Movie director Tim Story may keep a low-key profile, but he’s a billion dollar man in Hollywood.
Story, 49, is responsible for directing hit movies like “Ride Along,” “Think Like A Man,” “Barbershop,” and “Fantastic Four” amongst others, and seven of his feature films have earned $1.1 billion dollars total at the box office worldwide.
In addition to making major bank, Story has made his way into the history books as the only African-American director to have six movies debut at #1 during their opening weekends. The earnings have surprised analysts who for some reason continue to underestimate the success of his films.
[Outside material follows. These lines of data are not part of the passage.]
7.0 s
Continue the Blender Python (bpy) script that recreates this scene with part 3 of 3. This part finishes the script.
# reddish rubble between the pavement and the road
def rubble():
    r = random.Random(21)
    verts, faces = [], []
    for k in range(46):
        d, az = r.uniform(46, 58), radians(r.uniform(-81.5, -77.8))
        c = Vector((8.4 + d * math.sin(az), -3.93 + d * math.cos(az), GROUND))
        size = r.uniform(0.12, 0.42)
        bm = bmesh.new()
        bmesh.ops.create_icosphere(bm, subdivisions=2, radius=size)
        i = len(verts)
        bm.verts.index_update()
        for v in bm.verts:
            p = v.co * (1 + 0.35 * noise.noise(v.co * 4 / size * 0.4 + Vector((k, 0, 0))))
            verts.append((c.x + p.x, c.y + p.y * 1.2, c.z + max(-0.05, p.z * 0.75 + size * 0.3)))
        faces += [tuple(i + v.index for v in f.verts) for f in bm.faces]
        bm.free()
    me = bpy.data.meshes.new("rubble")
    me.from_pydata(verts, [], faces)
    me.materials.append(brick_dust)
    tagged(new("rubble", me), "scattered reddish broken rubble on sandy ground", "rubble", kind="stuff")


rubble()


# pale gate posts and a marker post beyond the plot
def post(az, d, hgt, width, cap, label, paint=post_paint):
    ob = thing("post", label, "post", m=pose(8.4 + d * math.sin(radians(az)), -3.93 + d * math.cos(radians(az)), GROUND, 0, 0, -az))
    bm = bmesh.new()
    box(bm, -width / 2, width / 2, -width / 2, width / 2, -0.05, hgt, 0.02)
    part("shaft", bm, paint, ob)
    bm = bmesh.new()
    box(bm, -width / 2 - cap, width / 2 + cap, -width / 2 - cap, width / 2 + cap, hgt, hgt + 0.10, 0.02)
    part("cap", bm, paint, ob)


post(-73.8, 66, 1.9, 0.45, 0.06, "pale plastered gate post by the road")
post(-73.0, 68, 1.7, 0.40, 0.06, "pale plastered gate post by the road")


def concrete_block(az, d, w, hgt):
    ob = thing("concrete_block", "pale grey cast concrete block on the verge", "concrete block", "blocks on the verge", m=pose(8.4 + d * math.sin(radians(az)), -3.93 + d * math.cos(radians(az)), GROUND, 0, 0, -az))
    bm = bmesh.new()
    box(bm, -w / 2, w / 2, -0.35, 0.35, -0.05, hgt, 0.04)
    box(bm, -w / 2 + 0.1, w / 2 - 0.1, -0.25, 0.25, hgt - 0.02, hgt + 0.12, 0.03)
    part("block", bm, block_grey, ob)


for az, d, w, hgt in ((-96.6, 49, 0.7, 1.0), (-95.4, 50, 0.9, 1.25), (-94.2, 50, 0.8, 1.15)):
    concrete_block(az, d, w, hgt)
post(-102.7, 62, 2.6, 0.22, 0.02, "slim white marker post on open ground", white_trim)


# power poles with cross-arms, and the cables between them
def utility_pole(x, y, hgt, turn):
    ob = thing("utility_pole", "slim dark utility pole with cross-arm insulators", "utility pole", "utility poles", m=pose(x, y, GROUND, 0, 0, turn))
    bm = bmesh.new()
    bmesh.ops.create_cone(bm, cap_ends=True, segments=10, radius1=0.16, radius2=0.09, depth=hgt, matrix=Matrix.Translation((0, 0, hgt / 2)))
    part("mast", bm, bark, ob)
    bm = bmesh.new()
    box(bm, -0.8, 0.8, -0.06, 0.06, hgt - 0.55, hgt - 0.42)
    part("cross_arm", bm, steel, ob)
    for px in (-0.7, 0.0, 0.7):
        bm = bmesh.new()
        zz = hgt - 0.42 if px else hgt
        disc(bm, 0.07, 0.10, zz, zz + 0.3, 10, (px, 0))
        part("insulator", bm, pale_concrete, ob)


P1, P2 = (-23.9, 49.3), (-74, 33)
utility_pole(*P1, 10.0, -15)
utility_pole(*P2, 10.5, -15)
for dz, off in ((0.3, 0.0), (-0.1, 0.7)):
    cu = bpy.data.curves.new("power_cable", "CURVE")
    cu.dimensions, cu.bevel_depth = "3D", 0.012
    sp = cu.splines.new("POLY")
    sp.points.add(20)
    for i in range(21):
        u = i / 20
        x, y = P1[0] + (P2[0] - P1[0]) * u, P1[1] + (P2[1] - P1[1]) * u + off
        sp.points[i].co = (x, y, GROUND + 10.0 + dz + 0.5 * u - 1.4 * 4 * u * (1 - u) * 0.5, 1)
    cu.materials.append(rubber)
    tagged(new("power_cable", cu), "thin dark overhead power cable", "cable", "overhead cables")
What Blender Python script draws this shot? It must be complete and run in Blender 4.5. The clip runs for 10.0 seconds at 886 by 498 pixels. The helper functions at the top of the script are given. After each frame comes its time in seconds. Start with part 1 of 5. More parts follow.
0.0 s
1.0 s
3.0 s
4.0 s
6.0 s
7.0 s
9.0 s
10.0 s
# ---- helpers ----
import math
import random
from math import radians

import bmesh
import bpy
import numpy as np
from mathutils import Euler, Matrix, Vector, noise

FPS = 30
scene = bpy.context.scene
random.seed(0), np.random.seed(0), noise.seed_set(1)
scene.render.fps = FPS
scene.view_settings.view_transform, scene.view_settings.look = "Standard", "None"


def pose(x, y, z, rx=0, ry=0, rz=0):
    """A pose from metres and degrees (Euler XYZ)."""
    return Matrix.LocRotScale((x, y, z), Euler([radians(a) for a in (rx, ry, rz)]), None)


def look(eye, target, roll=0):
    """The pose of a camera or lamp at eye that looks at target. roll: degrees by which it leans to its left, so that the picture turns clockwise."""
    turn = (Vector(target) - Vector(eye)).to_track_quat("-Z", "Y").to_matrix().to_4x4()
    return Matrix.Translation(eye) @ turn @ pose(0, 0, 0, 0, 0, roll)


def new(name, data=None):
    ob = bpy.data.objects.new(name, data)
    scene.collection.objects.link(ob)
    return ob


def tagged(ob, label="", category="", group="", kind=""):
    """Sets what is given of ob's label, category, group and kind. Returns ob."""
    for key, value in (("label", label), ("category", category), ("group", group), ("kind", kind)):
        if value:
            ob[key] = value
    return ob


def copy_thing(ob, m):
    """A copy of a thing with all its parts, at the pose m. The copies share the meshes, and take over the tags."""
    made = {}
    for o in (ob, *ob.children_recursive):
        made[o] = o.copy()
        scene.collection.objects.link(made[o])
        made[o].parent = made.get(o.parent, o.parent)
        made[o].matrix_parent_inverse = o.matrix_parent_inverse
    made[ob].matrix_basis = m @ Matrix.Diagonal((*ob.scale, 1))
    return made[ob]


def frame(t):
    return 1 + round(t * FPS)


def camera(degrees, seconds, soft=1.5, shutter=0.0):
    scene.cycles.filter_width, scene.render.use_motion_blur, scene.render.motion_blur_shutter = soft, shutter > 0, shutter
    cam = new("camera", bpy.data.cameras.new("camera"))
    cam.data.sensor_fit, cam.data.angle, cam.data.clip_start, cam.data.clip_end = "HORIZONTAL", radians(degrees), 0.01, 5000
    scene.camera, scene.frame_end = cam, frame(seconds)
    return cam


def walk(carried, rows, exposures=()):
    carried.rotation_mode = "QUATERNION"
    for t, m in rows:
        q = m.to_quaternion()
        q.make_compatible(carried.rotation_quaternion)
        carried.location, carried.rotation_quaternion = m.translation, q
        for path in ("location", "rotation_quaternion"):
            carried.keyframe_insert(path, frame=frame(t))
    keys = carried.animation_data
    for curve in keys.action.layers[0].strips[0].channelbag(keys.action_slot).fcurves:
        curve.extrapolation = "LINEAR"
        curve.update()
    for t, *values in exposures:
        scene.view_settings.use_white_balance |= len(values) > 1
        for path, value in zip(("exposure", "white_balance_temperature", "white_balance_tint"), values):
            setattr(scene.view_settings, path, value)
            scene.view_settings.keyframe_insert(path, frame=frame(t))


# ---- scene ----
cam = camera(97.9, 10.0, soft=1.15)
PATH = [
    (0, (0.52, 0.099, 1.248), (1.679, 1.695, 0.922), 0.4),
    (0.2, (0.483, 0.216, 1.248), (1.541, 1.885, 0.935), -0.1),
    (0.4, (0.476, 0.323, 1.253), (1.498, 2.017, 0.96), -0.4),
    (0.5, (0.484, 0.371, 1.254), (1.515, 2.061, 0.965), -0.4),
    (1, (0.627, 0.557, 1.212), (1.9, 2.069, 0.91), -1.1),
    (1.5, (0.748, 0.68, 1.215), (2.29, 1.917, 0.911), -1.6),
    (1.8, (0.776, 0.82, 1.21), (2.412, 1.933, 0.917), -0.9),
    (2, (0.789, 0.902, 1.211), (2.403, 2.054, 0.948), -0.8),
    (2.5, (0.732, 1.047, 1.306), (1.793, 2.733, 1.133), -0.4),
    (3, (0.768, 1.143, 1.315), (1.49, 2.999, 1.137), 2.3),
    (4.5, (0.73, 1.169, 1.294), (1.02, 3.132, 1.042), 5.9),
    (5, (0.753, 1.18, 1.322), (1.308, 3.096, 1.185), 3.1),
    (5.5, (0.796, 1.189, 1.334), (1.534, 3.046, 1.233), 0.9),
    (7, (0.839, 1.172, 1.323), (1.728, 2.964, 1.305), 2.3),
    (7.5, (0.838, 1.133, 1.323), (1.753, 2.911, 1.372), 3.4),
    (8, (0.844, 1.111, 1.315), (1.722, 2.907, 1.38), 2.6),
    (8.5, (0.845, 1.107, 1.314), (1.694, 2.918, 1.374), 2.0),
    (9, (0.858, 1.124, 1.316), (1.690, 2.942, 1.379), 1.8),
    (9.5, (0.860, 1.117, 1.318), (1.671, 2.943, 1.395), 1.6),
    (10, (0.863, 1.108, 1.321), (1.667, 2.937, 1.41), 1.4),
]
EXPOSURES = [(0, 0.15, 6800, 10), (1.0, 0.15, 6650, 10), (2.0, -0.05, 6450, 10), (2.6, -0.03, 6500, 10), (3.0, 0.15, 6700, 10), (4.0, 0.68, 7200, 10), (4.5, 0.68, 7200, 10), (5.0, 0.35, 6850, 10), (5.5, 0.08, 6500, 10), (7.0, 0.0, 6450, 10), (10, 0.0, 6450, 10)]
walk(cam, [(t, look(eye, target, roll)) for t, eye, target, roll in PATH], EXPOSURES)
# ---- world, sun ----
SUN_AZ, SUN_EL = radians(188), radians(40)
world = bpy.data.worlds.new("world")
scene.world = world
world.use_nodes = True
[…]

“It is weird to work for an industry that keeps on using the word surprise,” Story said in a previous interview with TheWrap. “It is so evident that… the Black and brown audience, whatever you want to call it, is so strong. We will keep ‘surprising’ them as long as it allows us to do more movies.”
A native of Los Angeles, Story briefly pursued a rap career when he was younger, performing with Ice-T‘s group, Rhyme Syndicate. Just before signing a record deal, Story decided to give up his dreams of hip-hop stardom when a close friend and fellow group was shot and killed. Fueled by the tragedy, he shifted direction, graduated from USC film school and started a movie in 1996 company with his wife, Vicky.
With his reputation for hit movie-making solidified, Story is now hoping for another win with the latest installation of the “SHAFT” movie franchise which opens on the big screen this Thursday.
The movie, inspired by the 1971 blaxploitation film starring Richard Roundtree, includes Samuel L. Jackson (who now plays Roundtree’s son), and the youngest of the SHAFT men, Jessie T. Usher (who plays Jackson’s son).
TheGrio sat down with Story in the heart of Harlem, NY, where “SHAFT” was filmed, to get the scoop on how he updated the classic Blaxploitation film, representing Black men’s masculinity on-screen, and the secret formula needed to “make it” in Hollywood.
TheGrio: Let’s talk about the three generations of Black men in this movie and their relationships to one another. Why was that such an important element to include in the film?
TIM STORY: To get a script that kind of just gave you the story like Kenya Barris gave me, where you’re talking about such poignant points and just such great relationships and then to bring it to screen was just the right thing to do. Especially with Shaft because you’re dealing with such an icon in terms of the definition of manhood.
Then of course there is the question of what is a man? How do you define manhood today? We have Jessie T. Usher to kind of have his millennial version of what that is. To have that conversation about what it means to be a man today was just a lot of fun.
TheGrio: I noticed that part Jessie’s character does challenge his elders frequently in the film. Do you think that can be helpful in terms of conversations that we have in our own families about Black manhood?
TIM STORY: One hundred percent. There are things of the past that should still be around today. For instance, I don’t think it’s a bad thing to open a door for a woman. Then there are other things that obviously don’t belong today and then there are new ways of doing things. There’s a new definition for womanhood as well and that has to be kind of put inside the definition of manhood.
TheGrio: When I was young, watching blaxploitation films, there was typically at least one, strong female hero, but in some of these movies, the women were just there as eye candy. The women in SHAFT are much more and feel very much like food for our souls. What was the intention behind that?
TIM STORY: We’re just in a world where womanhood has been represented so strongly now and it’s just a great time to bring them even further into the forefront. We wanted to mess with the fact that we’ve got a new era and it’s women who deserve this representation now. In doing this movie we had to be sure we did that.
When you have actresses like Regina Hall and Alexandra Shipp, they’re as powerful as the men and in some cases, even more. I wanted to be sure we show that in this movie.
TheGrio: What was one unexpected challenge that you’ve had to face in your career and what advice would you give to an up-and-coming Black creative who’s trying to be the next Tim Story?
TIM STORY: Good question. It’s hard. You have to get it done. You have to learn your trade. You have to learn what it is you’re trying to do if it’s a filmmaker. What’s cool about today is the medium for which we show our product. The lines are getting blurred. Whether it’s a film or a television show or a miniseries, whatever it is. It’s getting your idea across and making it.
There used to be a problem way back when your movie went to straight to DVD. If you’re a filmmaker, that’s a bad thing, but now, if it goes to Netflix, it’s not a bad thing anymore.
I just say to any filmmaker who’s coming up or learning to do what they do to just finish and see it to the end. Once you’ve finished it you’ll see that there are so many avenues for it to come out. Lastly, don’t be discouraged by what you you’re going through.
This interview has been edited for length and clarity. ‘SHAFT’ hits theaters June 13th.